• **OBJECTIVE**
Gather every line of the entries that includes the word "from".

• **DATASET EXTRACT**
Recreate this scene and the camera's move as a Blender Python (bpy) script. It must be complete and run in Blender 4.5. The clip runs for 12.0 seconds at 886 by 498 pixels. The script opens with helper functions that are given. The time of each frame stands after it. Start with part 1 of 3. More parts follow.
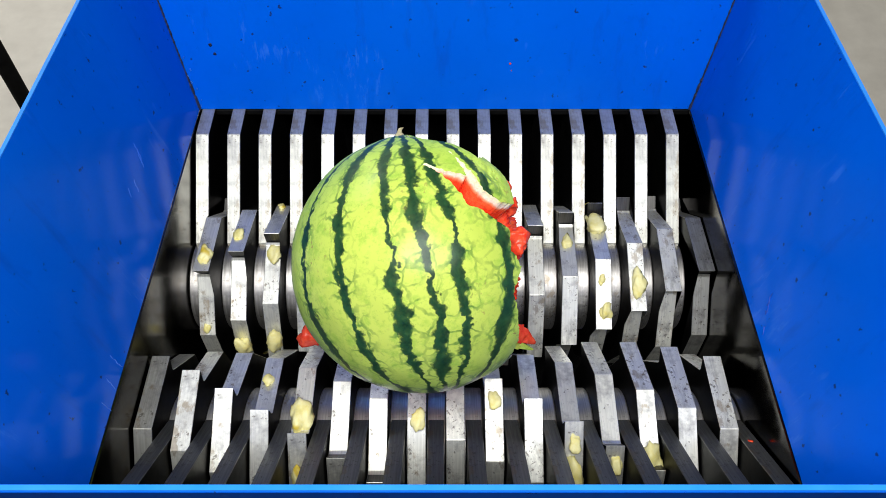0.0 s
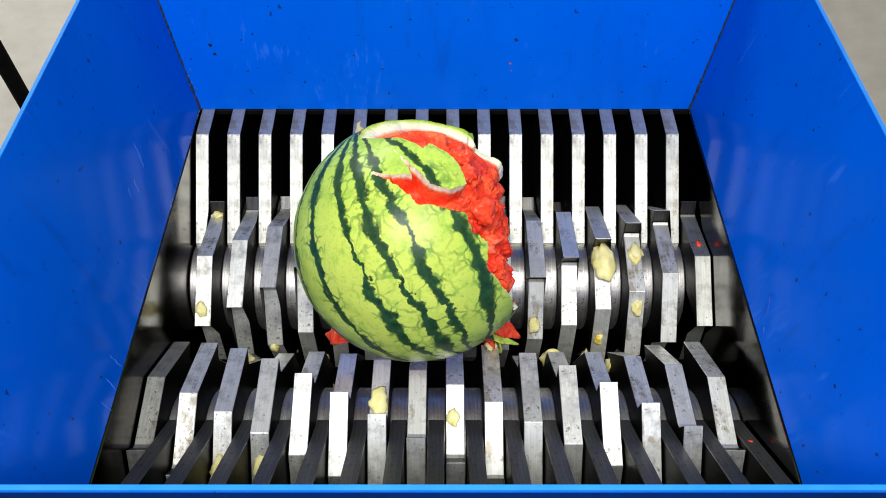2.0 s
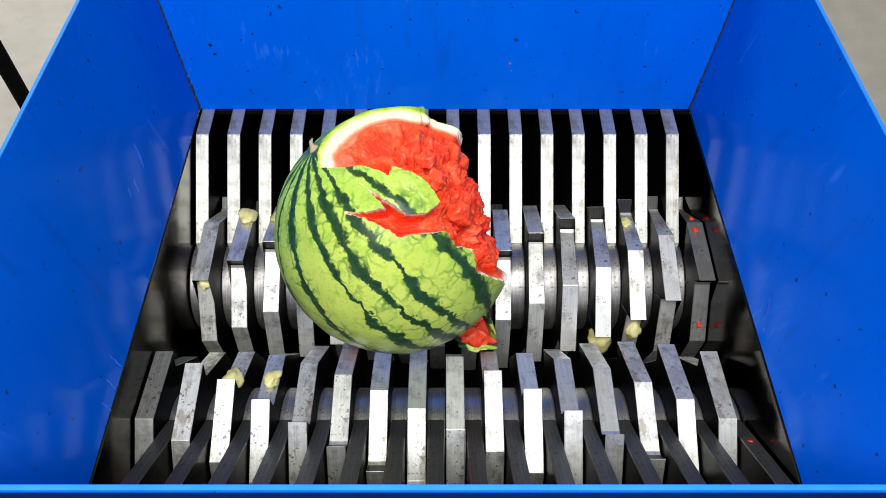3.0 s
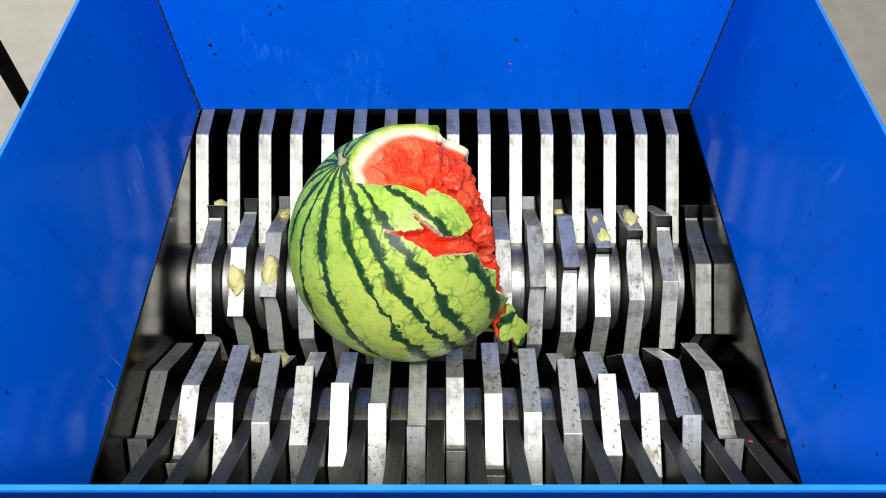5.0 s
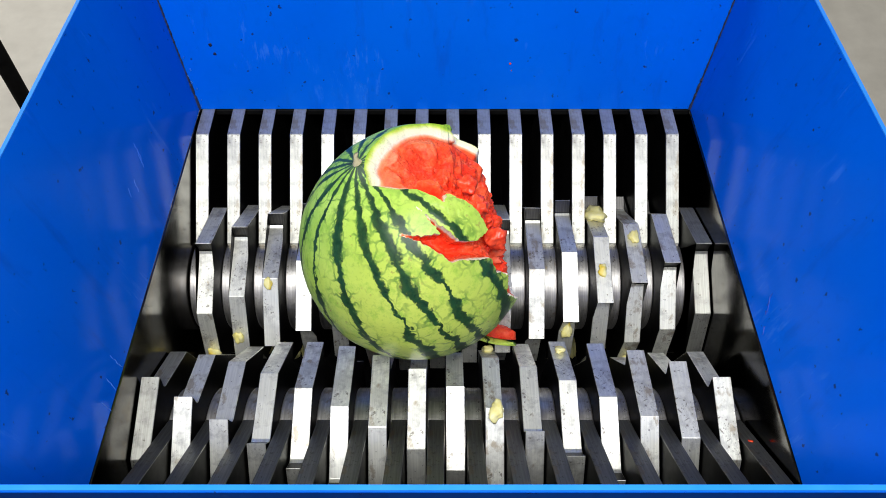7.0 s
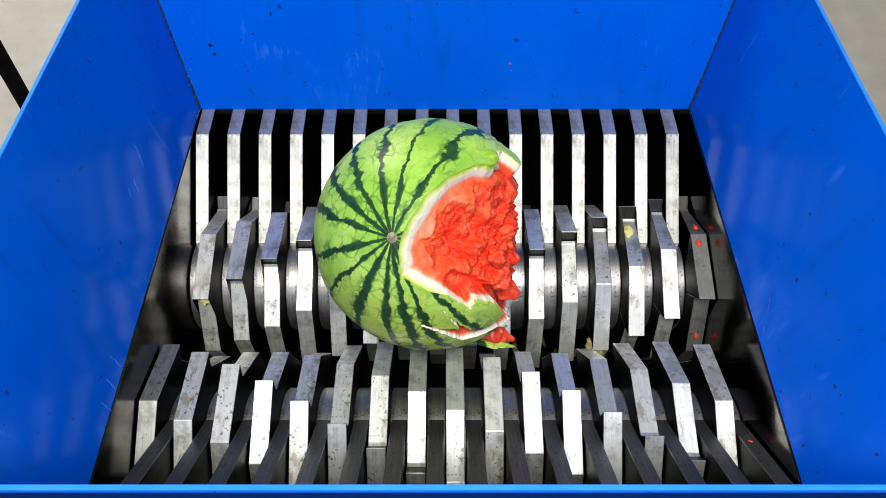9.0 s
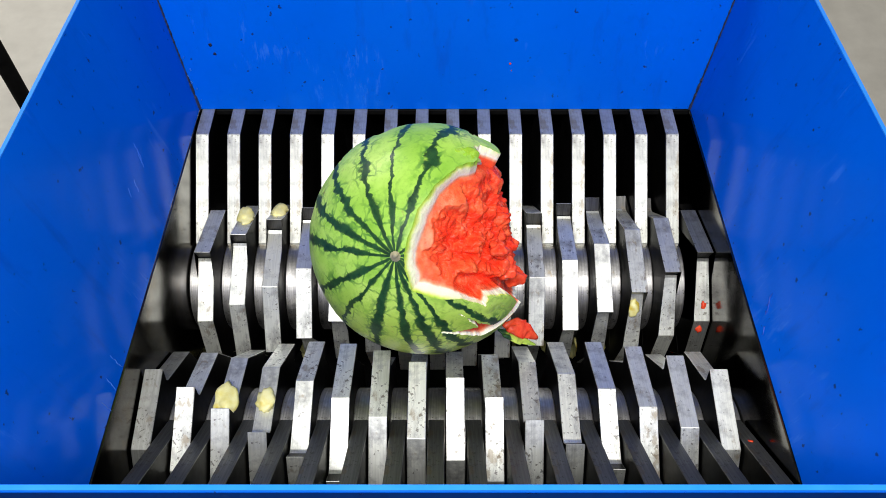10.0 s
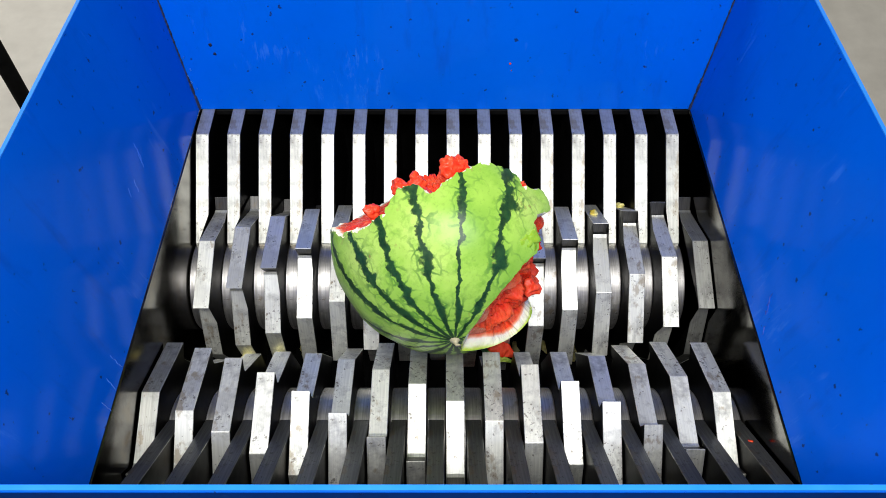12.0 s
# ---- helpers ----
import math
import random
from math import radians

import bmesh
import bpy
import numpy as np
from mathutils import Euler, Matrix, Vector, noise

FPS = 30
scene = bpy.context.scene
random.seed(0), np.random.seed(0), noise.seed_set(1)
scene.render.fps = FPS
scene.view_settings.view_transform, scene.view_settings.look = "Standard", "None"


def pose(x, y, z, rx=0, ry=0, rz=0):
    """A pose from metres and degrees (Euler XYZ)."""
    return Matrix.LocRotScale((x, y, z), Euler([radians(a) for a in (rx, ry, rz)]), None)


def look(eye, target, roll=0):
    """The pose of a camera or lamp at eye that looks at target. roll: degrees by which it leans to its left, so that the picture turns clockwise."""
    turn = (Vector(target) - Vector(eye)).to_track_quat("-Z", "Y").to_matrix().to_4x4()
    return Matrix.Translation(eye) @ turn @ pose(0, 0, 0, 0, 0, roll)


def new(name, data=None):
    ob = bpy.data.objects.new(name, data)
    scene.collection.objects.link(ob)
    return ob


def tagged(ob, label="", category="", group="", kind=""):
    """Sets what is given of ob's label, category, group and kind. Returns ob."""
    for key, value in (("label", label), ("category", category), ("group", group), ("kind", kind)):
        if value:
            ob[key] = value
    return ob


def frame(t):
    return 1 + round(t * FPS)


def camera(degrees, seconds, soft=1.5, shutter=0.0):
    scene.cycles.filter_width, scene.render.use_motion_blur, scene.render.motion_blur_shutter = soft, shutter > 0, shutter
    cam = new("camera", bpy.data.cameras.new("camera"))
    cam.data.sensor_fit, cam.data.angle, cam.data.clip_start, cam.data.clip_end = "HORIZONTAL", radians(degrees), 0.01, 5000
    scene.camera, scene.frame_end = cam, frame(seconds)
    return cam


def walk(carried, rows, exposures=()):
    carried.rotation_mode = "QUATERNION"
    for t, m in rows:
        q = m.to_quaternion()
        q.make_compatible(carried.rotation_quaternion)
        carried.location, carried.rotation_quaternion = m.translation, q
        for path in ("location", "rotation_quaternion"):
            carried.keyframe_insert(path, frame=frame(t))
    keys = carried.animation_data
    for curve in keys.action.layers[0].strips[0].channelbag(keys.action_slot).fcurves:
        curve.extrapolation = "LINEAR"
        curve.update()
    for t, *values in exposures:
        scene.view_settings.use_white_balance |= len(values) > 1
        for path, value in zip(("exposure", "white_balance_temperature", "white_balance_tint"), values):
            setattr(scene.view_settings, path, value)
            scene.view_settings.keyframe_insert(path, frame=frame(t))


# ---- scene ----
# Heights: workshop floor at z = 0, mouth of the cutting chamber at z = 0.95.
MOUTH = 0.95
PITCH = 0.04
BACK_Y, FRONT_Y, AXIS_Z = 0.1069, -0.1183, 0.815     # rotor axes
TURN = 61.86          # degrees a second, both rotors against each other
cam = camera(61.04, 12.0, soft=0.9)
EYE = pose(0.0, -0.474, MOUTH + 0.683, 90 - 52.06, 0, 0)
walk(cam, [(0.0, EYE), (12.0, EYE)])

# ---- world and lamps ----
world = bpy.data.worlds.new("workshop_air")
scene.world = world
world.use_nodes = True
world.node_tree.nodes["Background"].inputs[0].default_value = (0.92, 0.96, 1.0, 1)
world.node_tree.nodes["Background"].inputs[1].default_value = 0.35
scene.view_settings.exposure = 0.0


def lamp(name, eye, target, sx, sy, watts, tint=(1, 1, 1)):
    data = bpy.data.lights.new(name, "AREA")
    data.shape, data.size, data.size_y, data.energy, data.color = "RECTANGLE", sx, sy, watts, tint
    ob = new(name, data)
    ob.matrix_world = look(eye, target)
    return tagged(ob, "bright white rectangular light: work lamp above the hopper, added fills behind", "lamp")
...
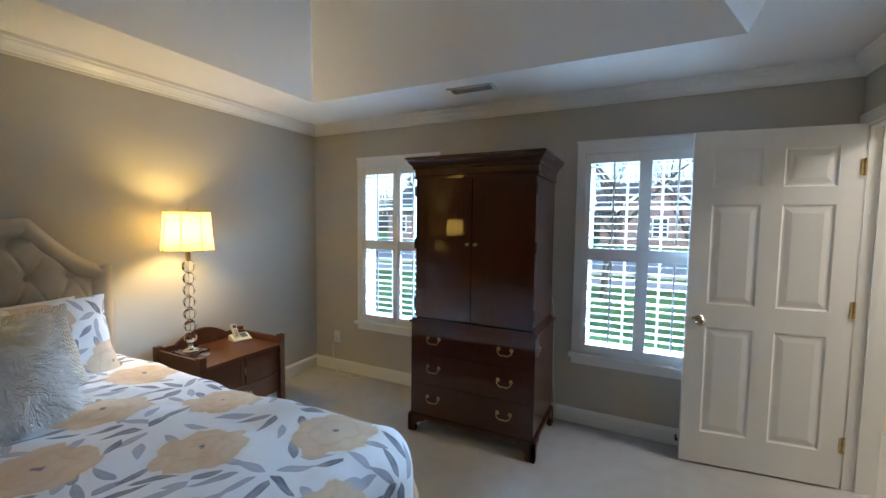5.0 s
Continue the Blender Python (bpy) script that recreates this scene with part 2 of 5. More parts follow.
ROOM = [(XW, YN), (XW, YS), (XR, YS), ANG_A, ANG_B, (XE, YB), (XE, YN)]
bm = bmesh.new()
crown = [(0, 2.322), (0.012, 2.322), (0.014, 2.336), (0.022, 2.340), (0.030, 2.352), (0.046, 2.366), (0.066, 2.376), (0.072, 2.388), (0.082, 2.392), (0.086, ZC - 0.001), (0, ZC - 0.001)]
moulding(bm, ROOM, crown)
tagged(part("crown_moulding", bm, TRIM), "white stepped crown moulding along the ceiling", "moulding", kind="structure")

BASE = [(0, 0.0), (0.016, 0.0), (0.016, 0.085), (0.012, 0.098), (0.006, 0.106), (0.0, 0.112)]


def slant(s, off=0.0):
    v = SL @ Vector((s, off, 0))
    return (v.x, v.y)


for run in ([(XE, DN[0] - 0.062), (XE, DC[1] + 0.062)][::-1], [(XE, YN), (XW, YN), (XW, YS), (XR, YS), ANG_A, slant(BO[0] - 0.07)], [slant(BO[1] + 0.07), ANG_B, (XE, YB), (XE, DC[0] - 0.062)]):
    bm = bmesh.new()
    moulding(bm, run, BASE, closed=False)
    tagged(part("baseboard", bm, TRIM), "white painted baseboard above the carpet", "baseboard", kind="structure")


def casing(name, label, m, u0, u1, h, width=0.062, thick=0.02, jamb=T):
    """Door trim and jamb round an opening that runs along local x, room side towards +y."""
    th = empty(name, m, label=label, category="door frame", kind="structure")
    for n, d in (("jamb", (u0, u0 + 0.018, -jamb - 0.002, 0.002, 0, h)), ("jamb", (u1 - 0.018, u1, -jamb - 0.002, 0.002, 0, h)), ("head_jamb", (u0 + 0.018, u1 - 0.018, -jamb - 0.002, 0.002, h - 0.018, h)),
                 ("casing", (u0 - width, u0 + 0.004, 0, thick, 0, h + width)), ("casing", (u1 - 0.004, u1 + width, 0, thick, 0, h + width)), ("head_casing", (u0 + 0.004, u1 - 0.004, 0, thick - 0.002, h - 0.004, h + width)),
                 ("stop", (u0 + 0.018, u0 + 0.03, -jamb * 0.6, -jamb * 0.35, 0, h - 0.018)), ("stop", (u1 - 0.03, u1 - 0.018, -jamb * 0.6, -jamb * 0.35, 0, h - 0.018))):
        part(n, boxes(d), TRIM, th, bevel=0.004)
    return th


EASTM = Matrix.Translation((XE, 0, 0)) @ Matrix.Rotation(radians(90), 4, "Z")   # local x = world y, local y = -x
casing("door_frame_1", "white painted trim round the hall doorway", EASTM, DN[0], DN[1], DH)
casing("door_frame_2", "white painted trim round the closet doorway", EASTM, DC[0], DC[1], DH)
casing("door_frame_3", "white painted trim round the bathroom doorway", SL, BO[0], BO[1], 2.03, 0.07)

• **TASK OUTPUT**
from math import radians
from mathutils import Euler, Matrix, Vector, noise
    """A pose from metres and degrees (Euler XYZ)."""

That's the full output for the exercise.